# START OF Given material

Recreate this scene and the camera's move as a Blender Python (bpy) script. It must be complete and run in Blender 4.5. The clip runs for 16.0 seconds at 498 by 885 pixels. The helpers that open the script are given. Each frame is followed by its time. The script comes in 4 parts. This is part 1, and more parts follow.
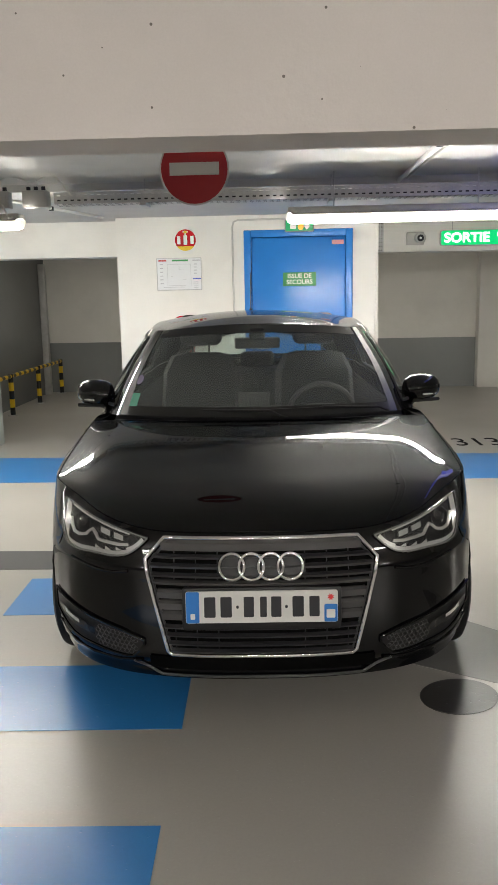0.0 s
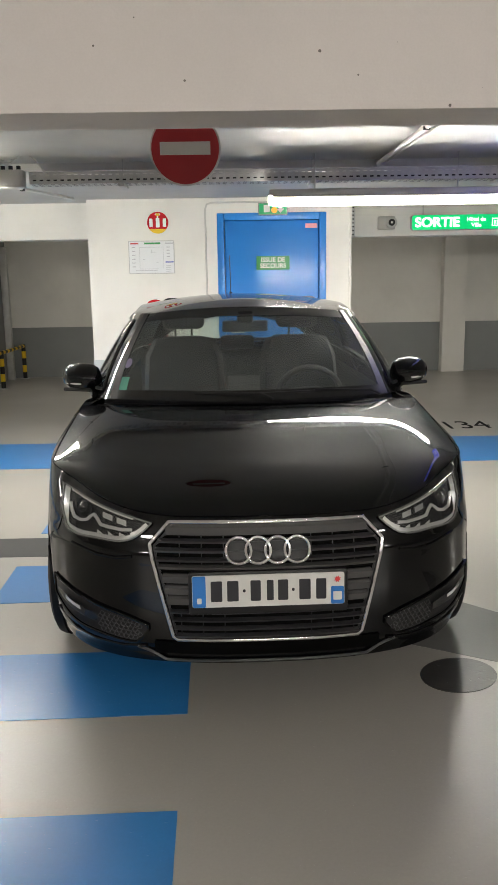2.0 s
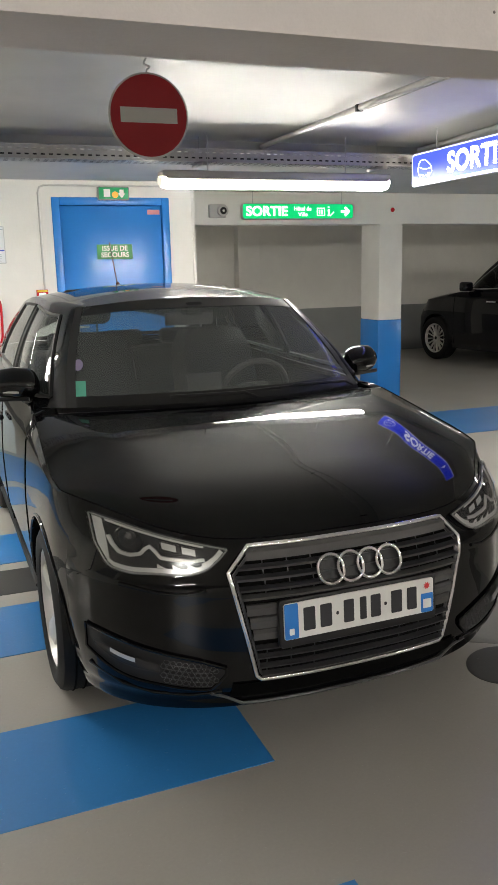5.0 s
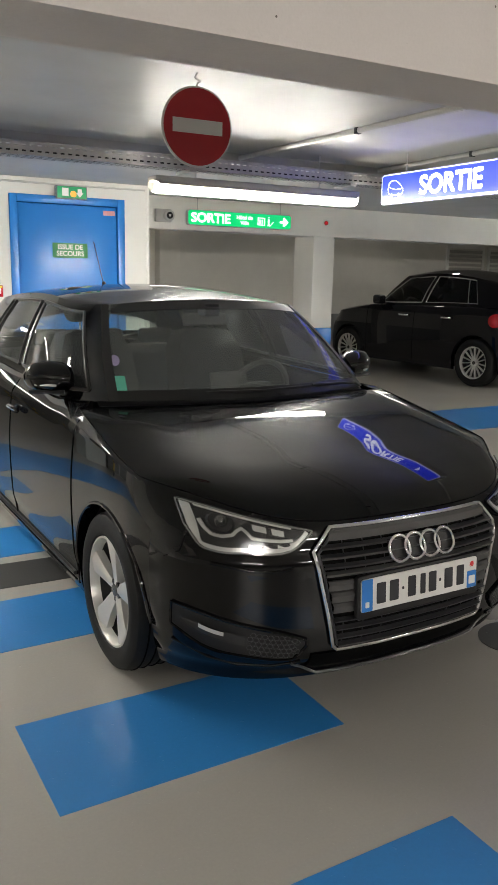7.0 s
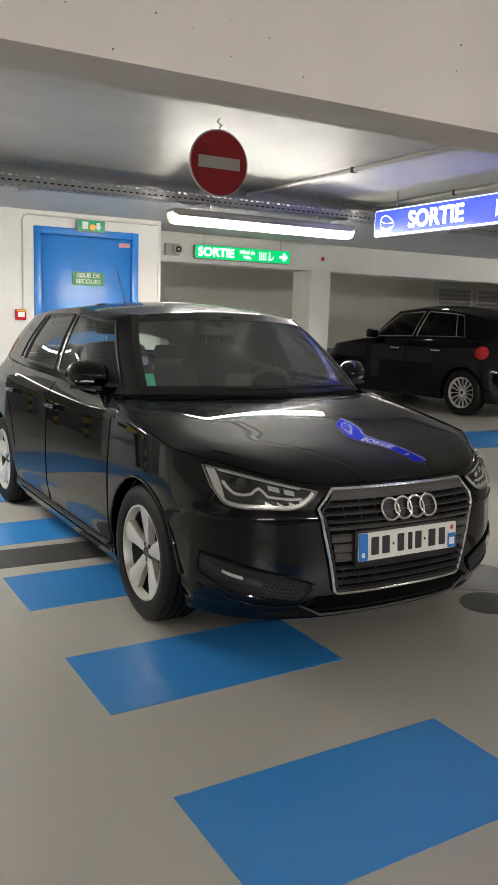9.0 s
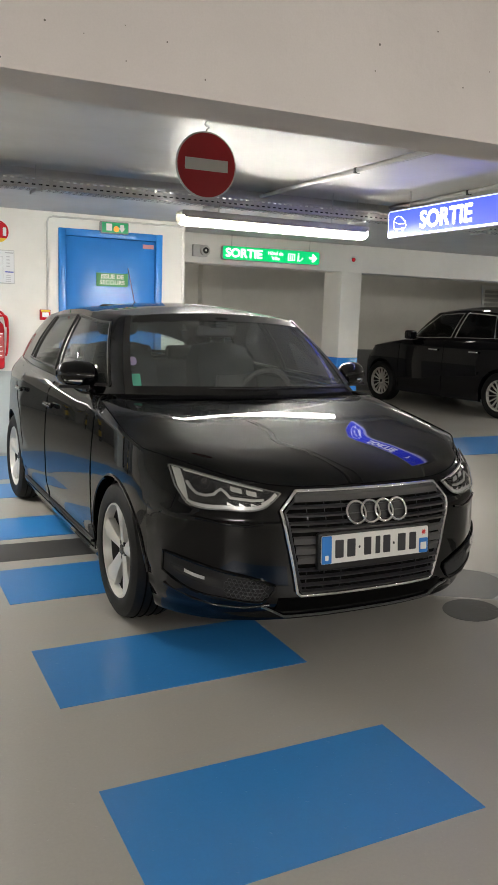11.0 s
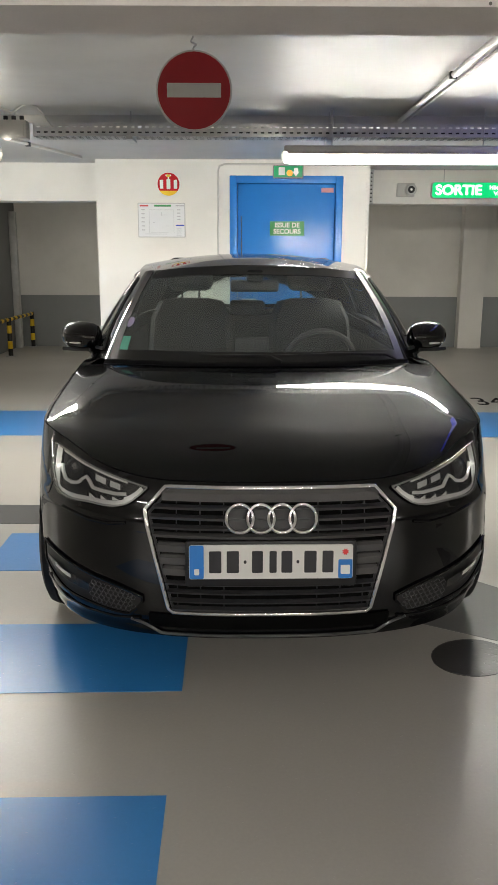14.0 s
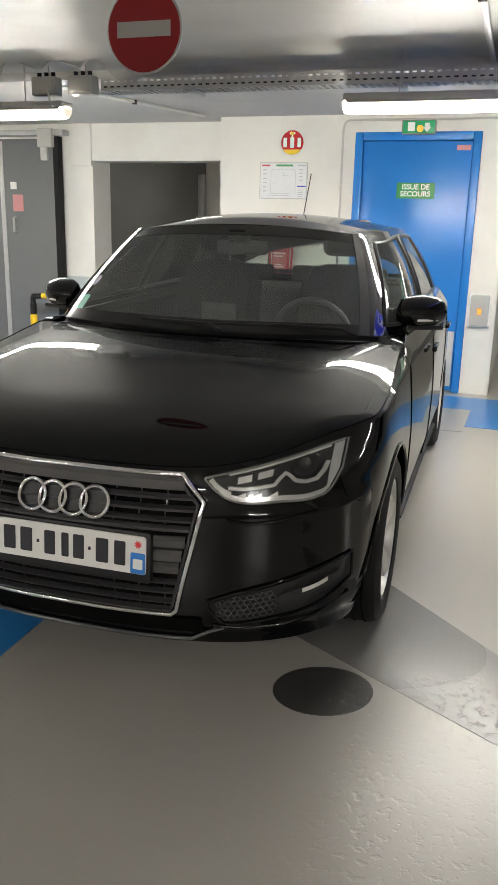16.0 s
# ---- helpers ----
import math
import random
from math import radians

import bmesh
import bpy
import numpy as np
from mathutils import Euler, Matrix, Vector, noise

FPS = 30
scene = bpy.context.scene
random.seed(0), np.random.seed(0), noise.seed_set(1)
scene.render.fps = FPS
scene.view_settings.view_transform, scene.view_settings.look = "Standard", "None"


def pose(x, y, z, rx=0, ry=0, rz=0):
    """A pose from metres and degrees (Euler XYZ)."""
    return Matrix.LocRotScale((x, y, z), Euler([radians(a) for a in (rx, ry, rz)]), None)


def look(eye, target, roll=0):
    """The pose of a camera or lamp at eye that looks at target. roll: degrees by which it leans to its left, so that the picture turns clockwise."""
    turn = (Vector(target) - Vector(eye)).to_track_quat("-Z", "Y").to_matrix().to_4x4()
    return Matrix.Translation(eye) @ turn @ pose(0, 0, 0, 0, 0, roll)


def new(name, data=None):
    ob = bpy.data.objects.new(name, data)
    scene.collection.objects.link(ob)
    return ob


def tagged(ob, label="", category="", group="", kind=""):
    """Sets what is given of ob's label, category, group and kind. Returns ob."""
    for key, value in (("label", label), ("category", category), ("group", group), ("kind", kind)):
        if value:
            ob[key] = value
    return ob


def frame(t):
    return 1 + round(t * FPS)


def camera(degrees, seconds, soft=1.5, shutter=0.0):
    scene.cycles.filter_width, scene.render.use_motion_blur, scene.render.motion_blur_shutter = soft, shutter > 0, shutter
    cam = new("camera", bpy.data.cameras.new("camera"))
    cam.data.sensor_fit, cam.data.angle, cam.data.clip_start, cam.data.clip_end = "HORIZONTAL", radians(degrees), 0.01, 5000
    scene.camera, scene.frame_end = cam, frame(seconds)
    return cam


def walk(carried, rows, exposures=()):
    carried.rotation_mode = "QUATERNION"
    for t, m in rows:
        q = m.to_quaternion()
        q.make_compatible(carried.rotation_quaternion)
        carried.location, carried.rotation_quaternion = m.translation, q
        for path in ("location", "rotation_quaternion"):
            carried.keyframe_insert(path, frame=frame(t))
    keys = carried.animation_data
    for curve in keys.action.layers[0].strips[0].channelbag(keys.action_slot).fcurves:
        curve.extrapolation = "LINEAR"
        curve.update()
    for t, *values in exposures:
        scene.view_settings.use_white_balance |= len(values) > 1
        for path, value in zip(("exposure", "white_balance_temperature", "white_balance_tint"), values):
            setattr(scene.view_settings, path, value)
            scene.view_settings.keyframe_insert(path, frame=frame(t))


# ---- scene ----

# END OF Given material

--- Directions for this task ---
In the listing above, find the line containing "q = m.to_quaternion()", then reproduce it and each line after it through the end, exactly and with nothing added.

--- Reply ---
        q = m.to_quaternion()
        q.make_compatible(carried.rotation_quaternion)
        carried.location, carried.rotation_quaternion = m.translation, q
        for path in ("location", "rotation_quaternion"):
            carried.keyframe_insert(path, frame=frame(t))
    keys = carried.animation_data
    for curve in keys.action.layers[0].strips[0].channelbag(keys.action_slot).fcurves:
        curve.extrapolation = "LINEAR"
        curve.update()
    for t, *values in exposures:
        scene.view_settings.use_white_balance |= len(values) > 1
        for path, value in zip(("exposure", "white_balance_temperature", "white_balance_tint"), values):
            setattr(scene.view_settings, path, value)
            scene.view_settings.keyframe_insert(path, frame=frame(t))


# ---- scene ----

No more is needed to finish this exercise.